Mitt Romney is coming under fire for remarks he made in the immediate aftermath of Tuesday's breach at the U.S. embassy in Cairo, and the deadly attack on the U.S. consulate in the eastern Libyan city of Benghazi, which killed the U.S. Ambassador to Libya, Christopher Stevens, and three other Americans. The attacks came after clips from a controversial amateur film, The Innocence of Muslims, made the rounds in those two countries. In the film, Muhammad, the founder of Islam, is portrayed as a murderer and a sexual deviant. In Islam, it is considered blasphemous to portray Muhammad at all, let alone in a negative light.
After protesters scaled the wall of the American embassy in Cairo and took down an American flag, the embassy issued a statement that struck a conciliatory note, saying in part,
“The Embassy of the United States in Cairo condemns the continuing efforts by misguided individuals to hurt the religious feelings of Muslims – as we condemn efforts to offend believers of all religions... We firmly reject the actions by those who abuse the universal right of free speech to hurt the religious beliefs of others.”
It is perhaps understandable that the embassy in Cairo would would respond with a condemnation of "those who abuse the universal right of free speech," hoping to avoid and prevent an even bigger and more serious breach. Later, a senior Obama administration official told Politico, “The statement by Embassy Cairo was not cleared by Washington and does not reflect the views of the United States government.”

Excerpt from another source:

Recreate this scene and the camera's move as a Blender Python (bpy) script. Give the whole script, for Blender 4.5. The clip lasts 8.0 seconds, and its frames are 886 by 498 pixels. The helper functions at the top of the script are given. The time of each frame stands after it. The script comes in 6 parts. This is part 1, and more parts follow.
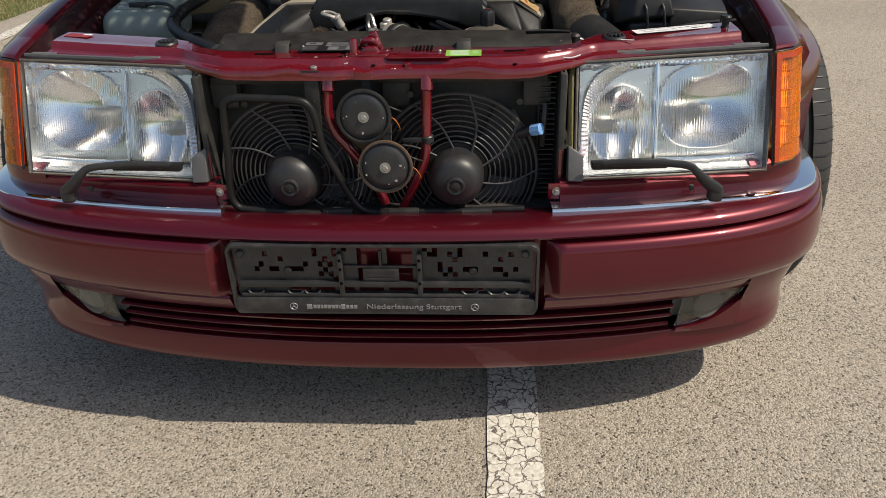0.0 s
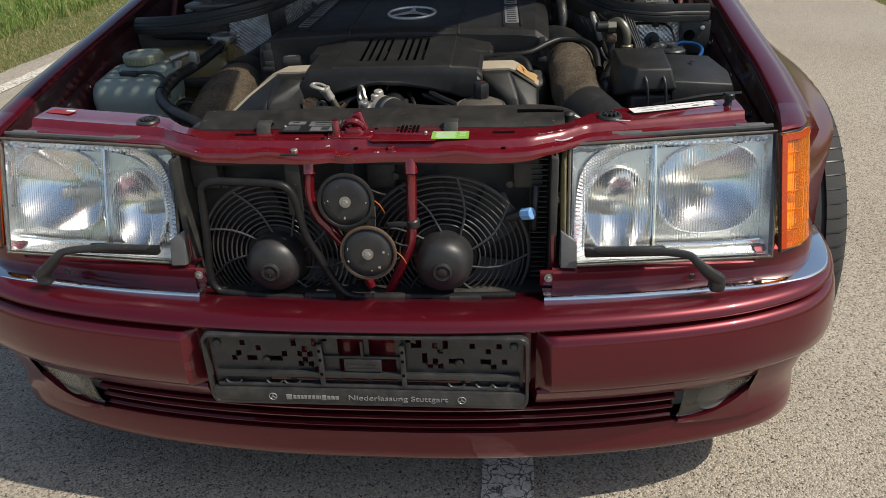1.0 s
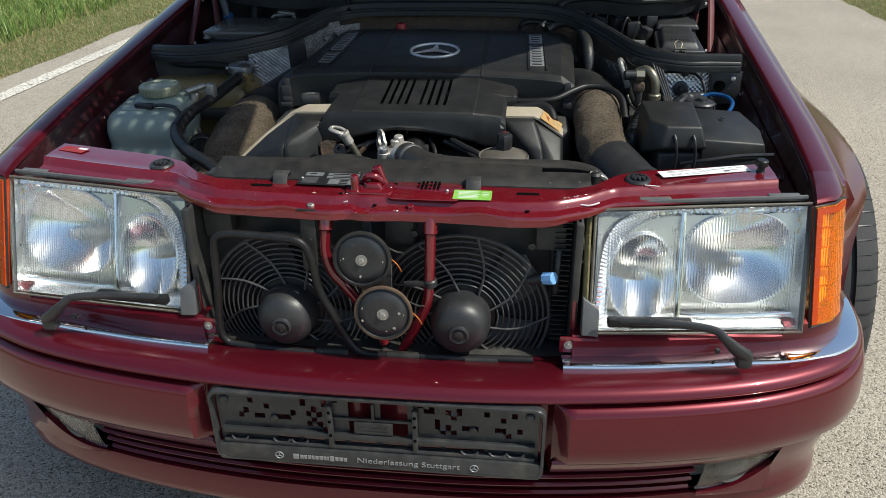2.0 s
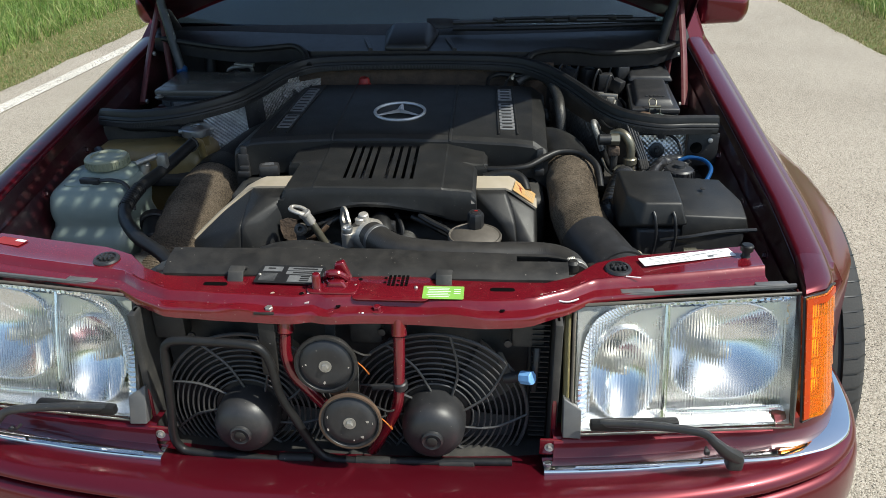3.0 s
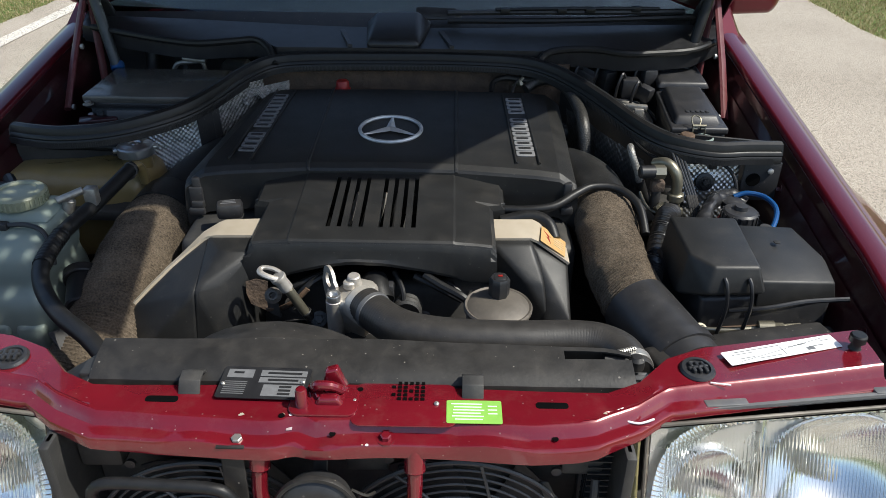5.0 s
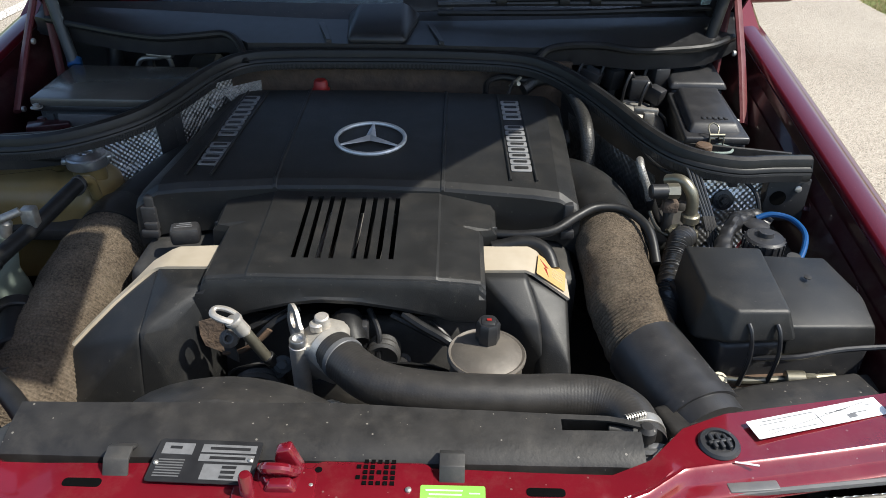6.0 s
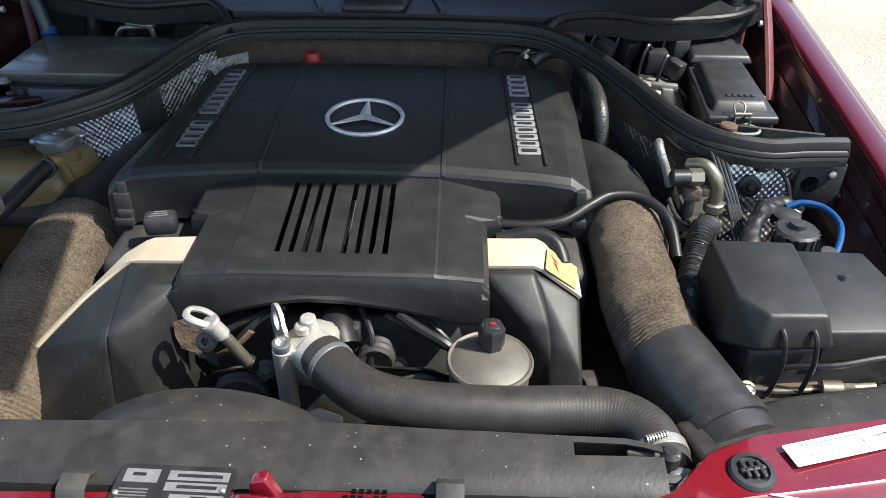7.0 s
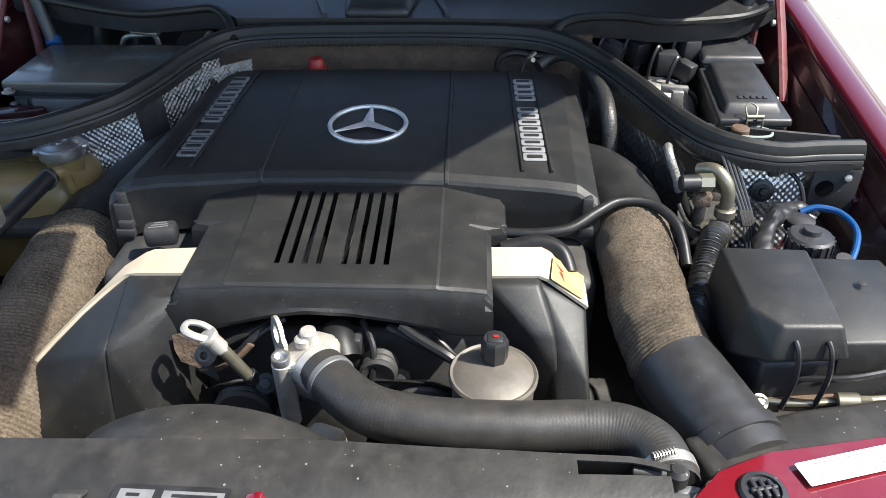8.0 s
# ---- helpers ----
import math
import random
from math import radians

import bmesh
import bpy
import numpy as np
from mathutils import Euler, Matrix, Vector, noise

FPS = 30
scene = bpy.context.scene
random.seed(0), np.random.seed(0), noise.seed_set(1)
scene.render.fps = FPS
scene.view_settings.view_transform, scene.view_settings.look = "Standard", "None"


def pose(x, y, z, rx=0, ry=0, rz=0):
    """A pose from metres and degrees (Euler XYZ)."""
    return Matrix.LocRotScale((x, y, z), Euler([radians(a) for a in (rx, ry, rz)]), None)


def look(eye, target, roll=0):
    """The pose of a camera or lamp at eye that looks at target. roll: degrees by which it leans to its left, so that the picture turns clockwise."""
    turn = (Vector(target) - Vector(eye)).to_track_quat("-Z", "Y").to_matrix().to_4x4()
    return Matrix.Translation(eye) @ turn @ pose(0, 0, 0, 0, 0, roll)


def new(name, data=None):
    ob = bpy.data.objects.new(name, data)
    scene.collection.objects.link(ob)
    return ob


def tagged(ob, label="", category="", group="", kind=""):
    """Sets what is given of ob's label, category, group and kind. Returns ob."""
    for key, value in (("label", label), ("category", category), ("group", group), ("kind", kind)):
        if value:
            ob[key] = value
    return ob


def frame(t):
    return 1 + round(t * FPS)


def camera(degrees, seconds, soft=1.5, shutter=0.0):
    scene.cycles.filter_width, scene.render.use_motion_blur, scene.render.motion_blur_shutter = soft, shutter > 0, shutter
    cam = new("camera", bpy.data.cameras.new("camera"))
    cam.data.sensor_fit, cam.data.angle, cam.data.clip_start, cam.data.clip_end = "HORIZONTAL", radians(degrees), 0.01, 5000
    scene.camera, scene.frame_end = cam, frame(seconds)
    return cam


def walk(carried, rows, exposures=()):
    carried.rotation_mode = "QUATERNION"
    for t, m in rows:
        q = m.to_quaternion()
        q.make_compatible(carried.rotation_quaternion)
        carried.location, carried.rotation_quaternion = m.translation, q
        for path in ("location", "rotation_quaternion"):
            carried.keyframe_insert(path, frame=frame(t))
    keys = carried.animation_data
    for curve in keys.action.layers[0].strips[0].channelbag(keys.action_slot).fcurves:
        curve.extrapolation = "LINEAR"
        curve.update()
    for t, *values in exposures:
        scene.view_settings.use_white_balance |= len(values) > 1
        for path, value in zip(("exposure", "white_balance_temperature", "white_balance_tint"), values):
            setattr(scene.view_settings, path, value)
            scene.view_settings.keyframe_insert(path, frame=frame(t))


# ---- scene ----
cam = camera(59.9, 8.0, soft=0.75)
PATH = [
    (0, (0.18, -1.143, 1.084), (0.064, 0.589, 0.09), -1.8),
    (0.5, (0.213, -1.081, 1.111), (0.079, 0.675, 0.163), -2.4),
    (1, (0.241, -1.032, 1.144), (0.059, 0.727, 0.208), -2.5),
    (1.5, (0.248, -1.004, 1.185), (0.003, 0.748, 0.251), -2.0),
    (1.7, (0.238, -0.983, 1.192), (0.014, 0.771, 0.256), -0.8),
    (2.8, (0.192, -0.852, 1.288), (0.046, 0.915, 0.362), -1.5),
    (3, (0.209, -0.815, 1.299), (0.081, 0.955, 0.375), -0.9),
    (3.5, (0.23, -0.732, 1.308), (0.116, 1.055, 0.416), 0.1),
    (4, (0.184, -0.628, 1.303), (0.061, 1.153, 0.401), -1.2),
    (4.2, (0.162, -0.597, 1.302), (0.049, 1.181, 0.394), -1.0),
    (5.3, (0.101, -0.431, 1.296), (0.109, 1.277, 0.256), 1.1),
    (5.5, (0.114, -0.392, 1.294), (0.116, 1.312, 0.248), 1.2),
    (6, (0.132, -0.324, 1.289), (0.114, 1.372, 0.23), 0.8),
    (6.5, (0.131, -0.273, 1.273), (0.11, 1.388, 0.159), 0.9),
    (7, (0.136, -0.23, 1.263), (0.109, 1.423, 0.138), 0.8),
    (7.5, (0.146, -0.21, 1.26), (0.107, 1.444, 0.136), 0.1),
    (8, (0.152, -0.208, 1.261), (0.081, 1.445, 0.138), -0.5),
]
walk(cam, [(t, look(eye, target, roll)) for t, eye, target, roll in PATH],
     ((0.0, -0.07, 7000, 9), (1.0, -0.05, 6750, 7), (1.5, 0.06, 6400, 3), (3.0, 0.42, 6250, 3), (4.0, 0.46, 6250, 4), (5.5, 0.59, 6300, 7), (6.5, 1.04, 6300, 7), (8.0, 1.55, 6300, 7)))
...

Secretary of State Hillary Clinton subsequently issued a strongly worded statement, as if to set the record straight:
“Some have sought to justify this vicious behavior as a response to inflammatory material posted on the Internet. The United States deplores any intentional effort to denigrate the religious beliefs of others. Our commitment to religious tolerance goes back to the very beginning of our nation. But let me be clear: There is never any justification for violent acts of this kind.”
Romney issued a statement of his own. "I'm outraged by the attacks on American diplomatic missions in Libya and Egypt and by the death of an American consulate worker in Benghazi," it read. "It's disgraceful that the Obama Administration's first response was not to condemn attacks on our diplomatic missions, but to sympathize with those who waged the attacks."
A Buzzfeed piece by Ben Smith cites several prominent Republicans who criticized Romney's statement as a "bungle," an "utter disaster," and "not presidential."
On Wednesday, Romney held a press conference in which he stood by his criticisms of the Obama administration's handling of the situation. Romney called Tuesday's message from the Cairo embassy "a disgraceful statement on the part of the administration." He also noted, "The White House distanced itself last night from the statement, saying it wasn’t cleared by Washington. And that reflects the mixed signals they’re sending to the world."
Is Mitt Romney trying to exploit the attacks in the Middle East for political gain, or do his criticisms of President Obama's handling of the situation amount to a legitimate critique of his ability to lead?